- _Brief_:
Reproduce exactly the lines from the line with "scene.collection.objects.link(ob)" through the line with "what is given", both included, and no other lines.

- _Supplied information_:
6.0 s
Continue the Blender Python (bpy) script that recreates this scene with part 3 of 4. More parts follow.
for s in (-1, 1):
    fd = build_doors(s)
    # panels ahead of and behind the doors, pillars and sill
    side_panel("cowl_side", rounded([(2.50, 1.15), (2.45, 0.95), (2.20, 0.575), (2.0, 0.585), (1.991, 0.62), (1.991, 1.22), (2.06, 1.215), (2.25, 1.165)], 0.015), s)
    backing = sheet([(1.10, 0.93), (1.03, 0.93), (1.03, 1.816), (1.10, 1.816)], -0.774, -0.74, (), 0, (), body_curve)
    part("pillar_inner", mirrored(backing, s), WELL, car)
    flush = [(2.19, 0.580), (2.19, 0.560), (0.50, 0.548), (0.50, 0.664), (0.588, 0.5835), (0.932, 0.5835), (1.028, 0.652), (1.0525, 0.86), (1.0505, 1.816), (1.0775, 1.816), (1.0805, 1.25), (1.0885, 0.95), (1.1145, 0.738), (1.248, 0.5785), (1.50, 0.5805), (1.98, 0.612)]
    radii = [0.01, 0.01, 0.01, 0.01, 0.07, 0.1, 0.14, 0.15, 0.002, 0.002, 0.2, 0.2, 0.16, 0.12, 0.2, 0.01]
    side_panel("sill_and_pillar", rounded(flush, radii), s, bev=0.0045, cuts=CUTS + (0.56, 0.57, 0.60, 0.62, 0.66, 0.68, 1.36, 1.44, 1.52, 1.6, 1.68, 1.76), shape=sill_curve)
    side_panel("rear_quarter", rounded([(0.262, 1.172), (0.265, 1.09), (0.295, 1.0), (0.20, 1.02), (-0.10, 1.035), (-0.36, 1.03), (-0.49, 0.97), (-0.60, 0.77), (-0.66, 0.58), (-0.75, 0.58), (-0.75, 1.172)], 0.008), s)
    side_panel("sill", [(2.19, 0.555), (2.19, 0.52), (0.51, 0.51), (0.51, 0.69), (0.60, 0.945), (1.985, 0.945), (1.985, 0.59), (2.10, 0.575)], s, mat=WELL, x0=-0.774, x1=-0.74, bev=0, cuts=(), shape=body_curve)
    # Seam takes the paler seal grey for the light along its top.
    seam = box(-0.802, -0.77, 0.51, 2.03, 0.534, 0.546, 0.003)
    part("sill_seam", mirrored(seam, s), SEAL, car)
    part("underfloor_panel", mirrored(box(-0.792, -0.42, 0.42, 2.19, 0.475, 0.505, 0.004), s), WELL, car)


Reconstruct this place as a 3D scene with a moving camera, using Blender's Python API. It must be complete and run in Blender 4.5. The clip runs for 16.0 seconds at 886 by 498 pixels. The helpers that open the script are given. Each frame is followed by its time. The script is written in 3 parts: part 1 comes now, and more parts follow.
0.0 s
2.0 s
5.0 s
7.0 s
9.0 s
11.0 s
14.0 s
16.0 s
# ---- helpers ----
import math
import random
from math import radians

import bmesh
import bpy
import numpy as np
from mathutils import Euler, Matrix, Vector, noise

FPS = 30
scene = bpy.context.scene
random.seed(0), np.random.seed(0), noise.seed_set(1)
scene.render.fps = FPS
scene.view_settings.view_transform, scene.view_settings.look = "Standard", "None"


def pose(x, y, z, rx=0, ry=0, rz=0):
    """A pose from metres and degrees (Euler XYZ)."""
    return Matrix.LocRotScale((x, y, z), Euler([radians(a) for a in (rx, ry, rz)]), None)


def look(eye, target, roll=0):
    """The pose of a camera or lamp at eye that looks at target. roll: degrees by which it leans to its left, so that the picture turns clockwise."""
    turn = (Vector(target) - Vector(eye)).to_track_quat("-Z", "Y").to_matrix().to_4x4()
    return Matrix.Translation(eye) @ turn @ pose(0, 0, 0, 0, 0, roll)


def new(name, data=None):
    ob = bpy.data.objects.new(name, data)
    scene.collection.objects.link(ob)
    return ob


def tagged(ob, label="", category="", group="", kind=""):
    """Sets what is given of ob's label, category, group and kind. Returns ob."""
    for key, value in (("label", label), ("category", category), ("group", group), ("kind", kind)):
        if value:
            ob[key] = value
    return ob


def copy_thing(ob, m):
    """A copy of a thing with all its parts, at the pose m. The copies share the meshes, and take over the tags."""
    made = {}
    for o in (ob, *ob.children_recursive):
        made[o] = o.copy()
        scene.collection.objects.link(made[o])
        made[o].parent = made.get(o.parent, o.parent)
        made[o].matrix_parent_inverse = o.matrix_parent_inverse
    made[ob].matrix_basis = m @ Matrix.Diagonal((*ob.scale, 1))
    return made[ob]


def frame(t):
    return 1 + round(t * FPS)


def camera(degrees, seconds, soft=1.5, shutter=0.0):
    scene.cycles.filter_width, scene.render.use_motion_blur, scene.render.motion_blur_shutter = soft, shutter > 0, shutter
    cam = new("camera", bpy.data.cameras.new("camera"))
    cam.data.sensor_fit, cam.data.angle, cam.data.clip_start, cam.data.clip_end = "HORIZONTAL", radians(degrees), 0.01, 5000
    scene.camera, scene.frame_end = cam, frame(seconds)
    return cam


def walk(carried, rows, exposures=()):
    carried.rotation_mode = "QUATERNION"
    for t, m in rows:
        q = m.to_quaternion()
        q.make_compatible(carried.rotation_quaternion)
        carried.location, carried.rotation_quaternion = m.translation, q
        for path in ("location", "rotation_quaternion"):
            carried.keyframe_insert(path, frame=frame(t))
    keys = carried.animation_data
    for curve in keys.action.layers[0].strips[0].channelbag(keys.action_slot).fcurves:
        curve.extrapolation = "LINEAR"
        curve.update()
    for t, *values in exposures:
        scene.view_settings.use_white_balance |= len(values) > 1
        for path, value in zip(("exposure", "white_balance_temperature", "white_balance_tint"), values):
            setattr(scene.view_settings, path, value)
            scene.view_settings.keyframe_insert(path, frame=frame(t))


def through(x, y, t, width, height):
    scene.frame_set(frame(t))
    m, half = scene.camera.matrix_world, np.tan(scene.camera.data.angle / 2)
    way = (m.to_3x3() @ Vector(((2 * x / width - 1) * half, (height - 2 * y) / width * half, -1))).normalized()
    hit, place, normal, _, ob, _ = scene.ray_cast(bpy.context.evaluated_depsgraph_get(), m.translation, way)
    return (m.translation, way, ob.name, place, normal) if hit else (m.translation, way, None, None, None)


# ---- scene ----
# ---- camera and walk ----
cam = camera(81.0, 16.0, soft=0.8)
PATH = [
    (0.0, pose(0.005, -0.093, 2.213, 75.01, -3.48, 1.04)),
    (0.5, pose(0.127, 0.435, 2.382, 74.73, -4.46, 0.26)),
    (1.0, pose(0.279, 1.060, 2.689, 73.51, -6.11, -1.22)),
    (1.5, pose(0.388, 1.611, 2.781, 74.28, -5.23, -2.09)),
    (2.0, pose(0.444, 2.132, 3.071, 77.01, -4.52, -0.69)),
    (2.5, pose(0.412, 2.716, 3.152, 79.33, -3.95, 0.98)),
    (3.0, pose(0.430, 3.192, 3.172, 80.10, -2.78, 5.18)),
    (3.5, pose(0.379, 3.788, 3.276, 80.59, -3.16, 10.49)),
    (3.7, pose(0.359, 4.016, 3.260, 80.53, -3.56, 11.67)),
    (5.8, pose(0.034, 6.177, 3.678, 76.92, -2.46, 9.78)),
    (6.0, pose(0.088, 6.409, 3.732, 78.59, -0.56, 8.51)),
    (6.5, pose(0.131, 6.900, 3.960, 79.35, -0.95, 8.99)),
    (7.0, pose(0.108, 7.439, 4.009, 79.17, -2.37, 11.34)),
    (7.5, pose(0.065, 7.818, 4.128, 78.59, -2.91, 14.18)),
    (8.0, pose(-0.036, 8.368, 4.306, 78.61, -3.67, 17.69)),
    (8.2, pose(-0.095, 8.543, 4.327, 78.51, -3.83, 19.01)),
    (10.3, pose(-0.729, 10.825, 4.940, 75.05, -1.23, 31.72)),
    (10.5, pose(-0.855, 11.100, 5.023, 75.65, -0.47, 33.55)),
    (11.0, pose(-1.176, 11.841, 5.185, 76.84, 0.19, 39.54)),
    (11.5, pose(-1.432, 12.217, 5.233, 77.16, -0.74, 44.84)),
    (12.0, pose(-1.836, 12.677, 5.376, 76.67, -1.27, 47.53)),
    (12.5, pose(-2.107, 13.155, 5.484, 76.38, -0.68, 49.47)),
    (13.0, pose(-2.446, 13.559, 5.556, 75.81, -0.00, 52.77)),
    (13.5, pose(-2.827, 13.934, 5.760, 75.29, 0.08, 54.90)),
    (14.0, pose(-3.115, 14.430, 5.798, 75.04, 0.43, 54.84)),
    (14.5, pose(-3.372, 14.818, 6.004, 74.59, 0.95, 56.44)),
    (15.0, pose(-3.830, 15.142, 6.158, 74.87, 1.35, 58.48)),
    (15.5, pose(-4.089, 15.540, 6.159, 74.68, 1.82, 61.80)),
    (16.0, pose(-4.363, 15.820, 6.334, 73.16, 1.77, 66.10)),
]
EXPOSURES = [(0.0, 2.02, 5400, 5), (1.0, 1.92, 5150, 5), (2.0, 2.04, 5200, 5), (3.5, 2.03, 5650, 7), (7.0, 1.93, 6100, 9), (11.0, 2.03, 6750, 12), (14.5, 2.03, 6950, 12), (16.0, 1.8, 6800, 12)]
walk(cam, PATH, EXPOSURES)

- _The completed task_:
    scene.collection.objects.link(ob)
    return ob


def tagged(ob, label="", category="", group="", kind=""):
    """Sets what is given of ob's label, category, group and kind. Returns ob."""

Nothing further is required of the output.